Right in front of my feet stood an enormous mass of dead hopes. Huge rocks of what was meant to be were sliding down, and as they hopped on the hill, they were breaking into smaller and smaller pieces. It was too painful to see, but still it required inner strength to absorb and swallow. Some said, “Do not be ungrateful for what you have,” and they’re correct, except that no stone is the same as another one.

My bag, a case full of rainwater, was soaking all my valuables. But it didn’t matter. What was behind me was already dead. I could not go back, and I could not stay still, because the abyss could drown me forever, like the mouth of a filthy monster. I had to take a step and move forward.

Then I turned around and took a look. Ruins of a nuclear war, with no sign of life. A reflection of what I had ever built, destroyed by the sands of time. Nothing could be felt, except one thing.
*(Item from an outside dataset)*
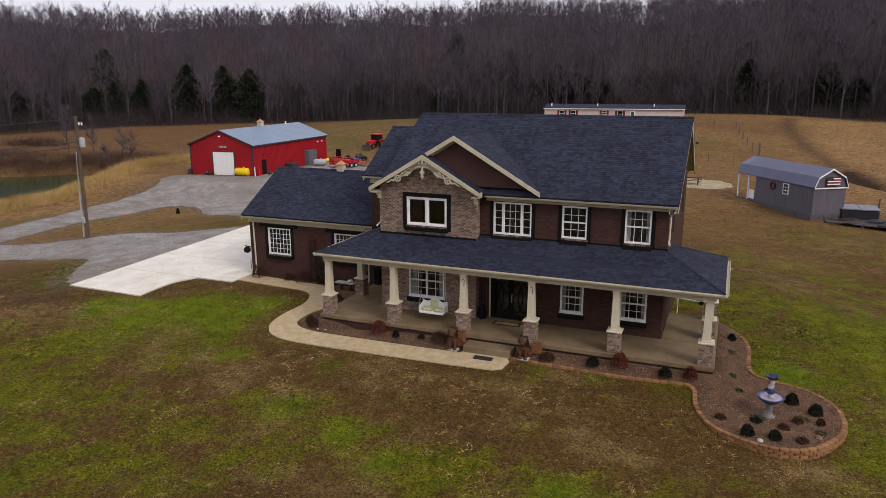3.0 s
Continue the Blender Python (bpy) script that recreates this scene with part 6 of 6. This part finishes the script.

A sharp thunder strike hit me straight between the eyes. I felt hate and anger. Rage. Hate for everyone and everything that was pulling me down. For all the weight of the world that stood on my shoulders. I felt anger about not being able to take control of life, of losing my loved ones, of getting crushed by circumstances over and over again, of feeling constant suffering through deep reflective realization.

And then the storm settled. I felt helpless, with no options to choose. I had to resign and drop my weapons. But I didn’t. Because I didn’t have to. I could still carry my guns and walk. I could not resist the furious wind, but I could open my arms and fly with its assistance. I could be one with the water. I could dissolve into the sand. And then my strength was multiplied.
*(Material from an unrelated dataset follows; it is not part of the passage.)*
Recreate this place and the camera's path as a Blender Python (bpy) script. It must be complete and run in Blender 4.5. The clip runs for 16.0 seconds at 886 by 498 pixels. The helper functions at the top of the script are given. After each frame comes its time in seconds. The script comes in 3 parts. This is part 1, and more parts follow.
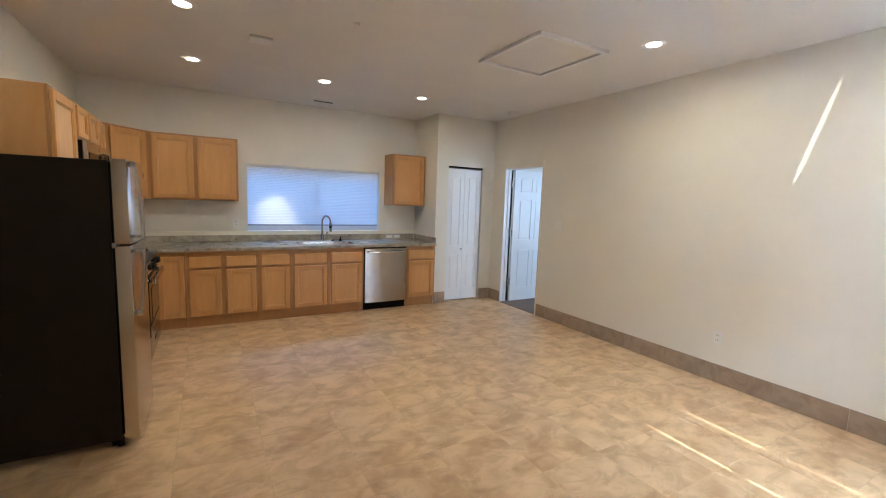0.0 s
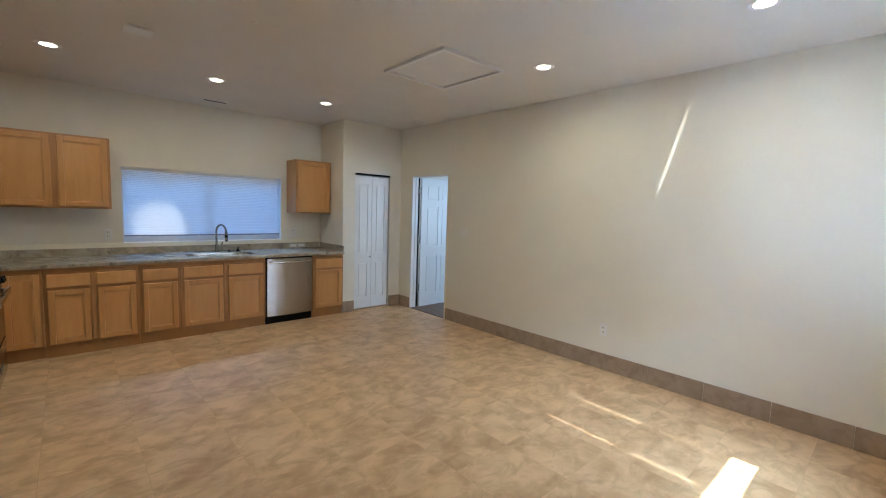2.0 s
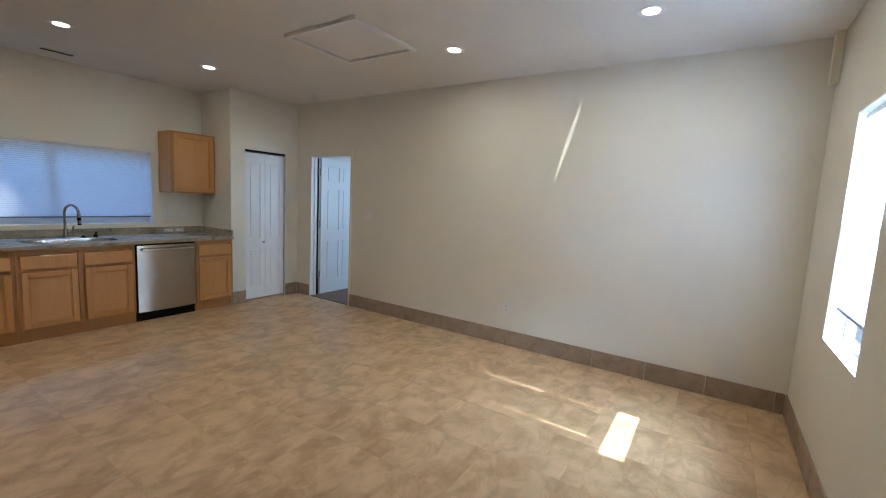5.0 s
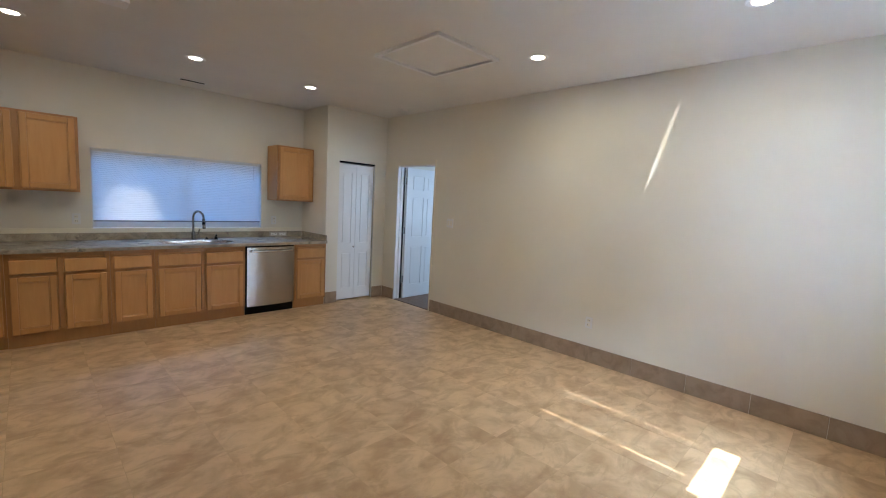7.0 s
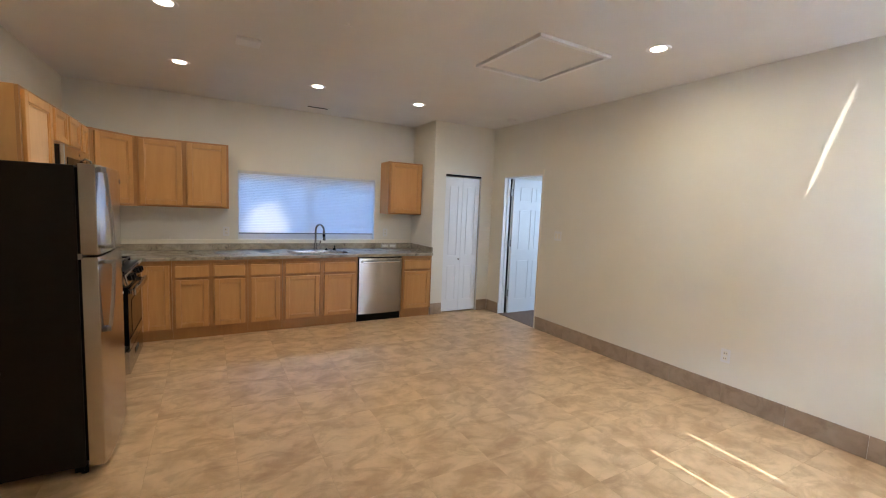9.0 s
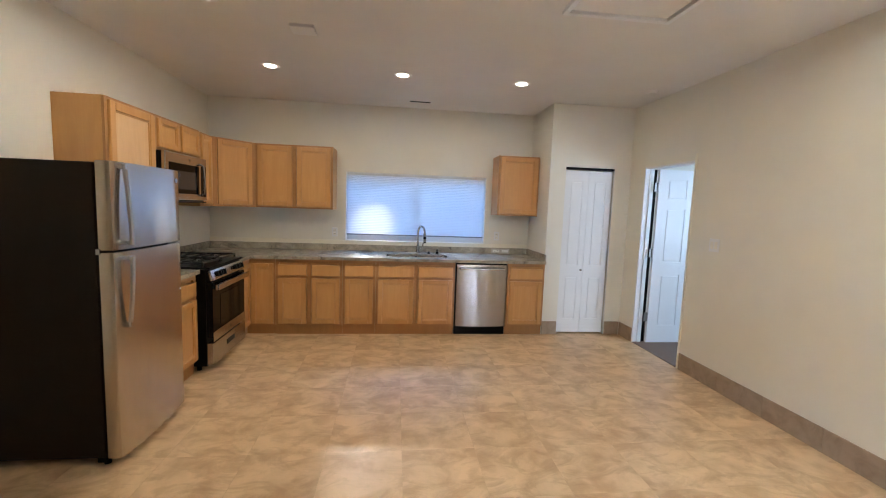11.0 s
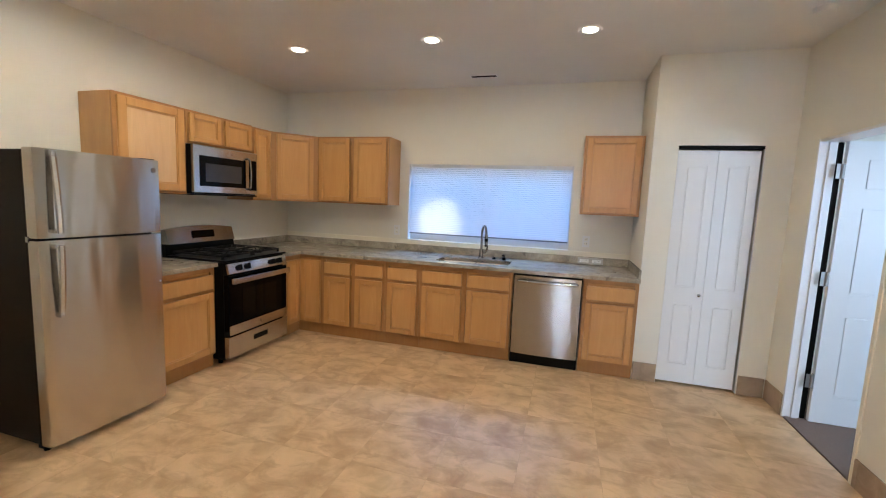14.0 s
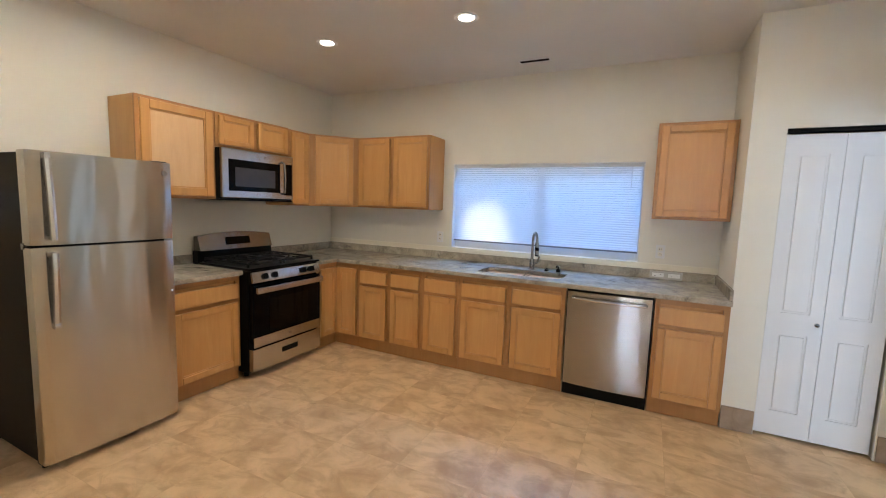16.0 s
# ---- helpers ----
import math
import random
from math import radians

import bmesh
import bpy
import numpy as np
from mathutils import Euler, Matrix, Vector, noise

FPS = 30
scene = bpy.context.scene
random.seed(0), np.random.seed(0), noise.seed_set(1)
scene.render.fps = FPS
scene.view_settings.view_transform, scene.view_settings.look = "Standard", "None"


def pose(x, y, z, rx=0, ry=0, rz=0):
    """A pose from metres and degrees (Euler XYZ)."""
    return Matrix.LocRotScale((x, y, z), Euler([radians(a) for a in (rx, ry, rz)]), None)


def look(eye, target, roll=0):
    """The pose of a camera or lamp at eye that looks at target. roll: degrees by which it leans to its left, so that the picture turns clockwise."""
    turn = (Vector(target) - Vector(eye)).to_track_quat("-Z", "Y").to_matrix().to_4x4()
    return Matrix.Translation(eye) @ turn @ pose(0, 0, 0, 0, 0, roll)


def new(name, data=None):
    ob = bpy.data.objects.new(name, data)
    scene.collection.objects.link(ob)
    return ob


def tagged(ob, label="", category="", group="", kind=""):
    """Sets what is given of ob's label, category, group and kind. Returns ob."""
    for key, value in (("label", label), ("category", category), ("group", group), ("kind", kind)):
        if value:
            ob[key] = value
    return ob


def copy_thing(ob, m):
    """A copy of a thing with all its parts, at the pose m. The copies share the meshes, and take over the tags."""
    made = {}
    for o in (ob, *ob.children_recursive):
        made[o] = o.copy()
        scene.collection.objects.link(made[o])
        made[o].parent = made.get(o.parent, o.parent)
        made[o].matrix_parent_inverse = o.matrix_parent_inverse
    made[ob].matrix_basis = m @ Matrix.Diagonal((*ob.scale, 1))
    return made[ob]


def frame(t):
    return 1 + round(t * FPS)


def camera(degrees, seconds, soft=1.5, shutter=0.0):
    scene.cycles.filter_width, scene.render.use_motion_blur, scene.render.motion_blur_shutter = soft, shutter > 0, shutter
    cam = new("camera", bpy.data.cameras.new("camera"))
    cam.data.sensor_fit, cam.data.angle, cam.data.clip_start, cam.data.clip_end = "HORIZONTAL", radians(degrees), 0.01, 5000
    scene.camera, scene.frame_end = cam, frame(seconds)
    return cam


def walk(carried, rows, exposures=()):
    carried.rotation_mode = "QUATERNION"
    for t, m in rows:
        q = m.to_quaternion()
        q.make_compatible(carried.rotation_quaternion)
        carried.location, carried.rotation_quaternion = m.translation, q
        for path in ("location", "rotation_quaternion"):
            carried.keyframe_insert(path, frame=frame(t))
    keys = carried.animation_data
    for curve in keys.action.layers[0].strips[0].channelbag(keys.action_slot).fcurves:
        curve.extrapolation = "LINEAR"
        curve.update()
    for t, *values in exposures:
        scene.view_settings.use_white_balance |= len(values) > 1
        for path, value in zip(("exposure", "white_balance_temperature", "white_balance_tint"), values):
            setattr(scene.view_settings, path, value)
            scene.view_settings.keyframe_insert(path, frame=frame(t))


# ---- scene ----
cam = camera(93.5, 16.0, 1.1)
PATH = [
    (0, (1.205, 0.446, 1.503), (2.187, 2.173, 1.274), 2.0),
    (0.5, (1.169, 0.457, 1.51), (2.235, 2.135, 1.293), 2.0),
    (1, (1.154, 0.433, 1.518), (2.314, 2.05, 1.319), 2.0),
    (1.5, (1.162, 0.437, 1.517), (2.42, 1.981, 1.334), 2.0),
    (2, (1.177, 0.428, 1.518), (2.515, 1.903, 1.333), 1.9),
    (2.5, (1.196, 0.429, 1.52), (2.614, 1.825, 1.318), 2.0),
    (3, (1.224, 0.404, 1.51), (2.732, 1.698, 1.289), 2.1),
    (3.5, (1.235, 0.419, 1.503), (2.842, 1.587, 1.27), 2.1),
    (6, (1.05, 0.652, 1.482), (2.718, 1.73, 1.248), 2.9),
    (6.5, (1.143, 0.571, 1.513), (2.682, 1.826, 1.28), 2.9),
    (7, (1.145, 0.534, 1.506), (2.556, 1.934, 1.285), 3.1),
    (7.5, (1.123, 0.543, 1.541), (2.436, 2.034, 1.318), 2.9),
    (8, (1.14, 0.543, 1.562), (2.368, 2.107, 1.343), 2.6),
    (8.5, (1.183, 0.53, 1.552), (2.318, 2.164, 1.347), 2.4),
    (9, (1.329, 0.569, 1.516), (2.311, 2.301, 1.325), 2.4),
    (9.5, (1.507, 0.711, 1.516), (2.319, 2.529, 1.329), 2.5),
    (12, (2.878, 1.146, 1.474), (2.733, 3.13, 1.264), 1.9),
    (12.5, (3.085, 1.294, 1.471), (2.787, 3.26, 1.259), 2.1),
    (13, (3.17, 1.549, 1.481), (2.758, 3.494, 1.262), 2.3),
    (13.5, (3.288, 1.73, 1.476), (2.79, 3.654, 1.25), 2.6),
    (14, (3.467, 1.902, 1.482), (2.907, 3.808, 1.255), 2.4),
    (14.5, (3.547, 2.027, 1.473), (2.924, 3.914, 1.249), 2.2),
    (15, (3.499, 2.225, 1.469), (2.841, 4.101, 1.252), 2.3),
    (15.5, (3.499, 2.378, 1.479), (2.75, 4.22, 1.263), 2.3),
    (16, (3.563, 2.438, 1.469), (2.688, 4.224, 1.258), 1.9),
]
walk(cam, [(t, look(eye, target, roll)) for t, eye, target, roll in PATH],
     [(0, 2.34, 6450, 9), (1.5, 2.1, 6350, 5), (3.5, 1.8, 6150, 6), (6, 1.72, 6150, 6), (7, 1.9, 6300, 8), (9, 2.25, 6600, 10),
      (12, 2.54, 6500, 9), (16, 2.58, 6600, 9)])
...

A few seconds later, hate and anger had vanished. The things I felt were not enforced by external forces but imprinted by my inner voice.

Perspective.

This is all that matters. It’s not the ones who have unjustified me. The car’s failure is an event, not an intention. It’s not the electricity vendor who overcharged me. It’s not the friends who forgot to call me on my birthday or nameday. It’s not the hosts who did not cook well for me.

To the point that we, as part of a web of predetermined futures, humans can alter the future—it’s all on us. And to the point that we can move a tiny rock to cause the collapse of the mountain—it’s on us.

To the point that I can forgive everyone and everything and accept my true superhuman power of altering my mind’s perception to my extent, I declare war on the ones who will try to stop me from climbing this mountain. I declare war on the ones who will try to devalue my existence on earth, as we are all flesh and bones and nobody has more than anyone else.

The mountain is endless, the storm inevitable, but the climb begins with the first conscious step. It is about time that we use our superpowers.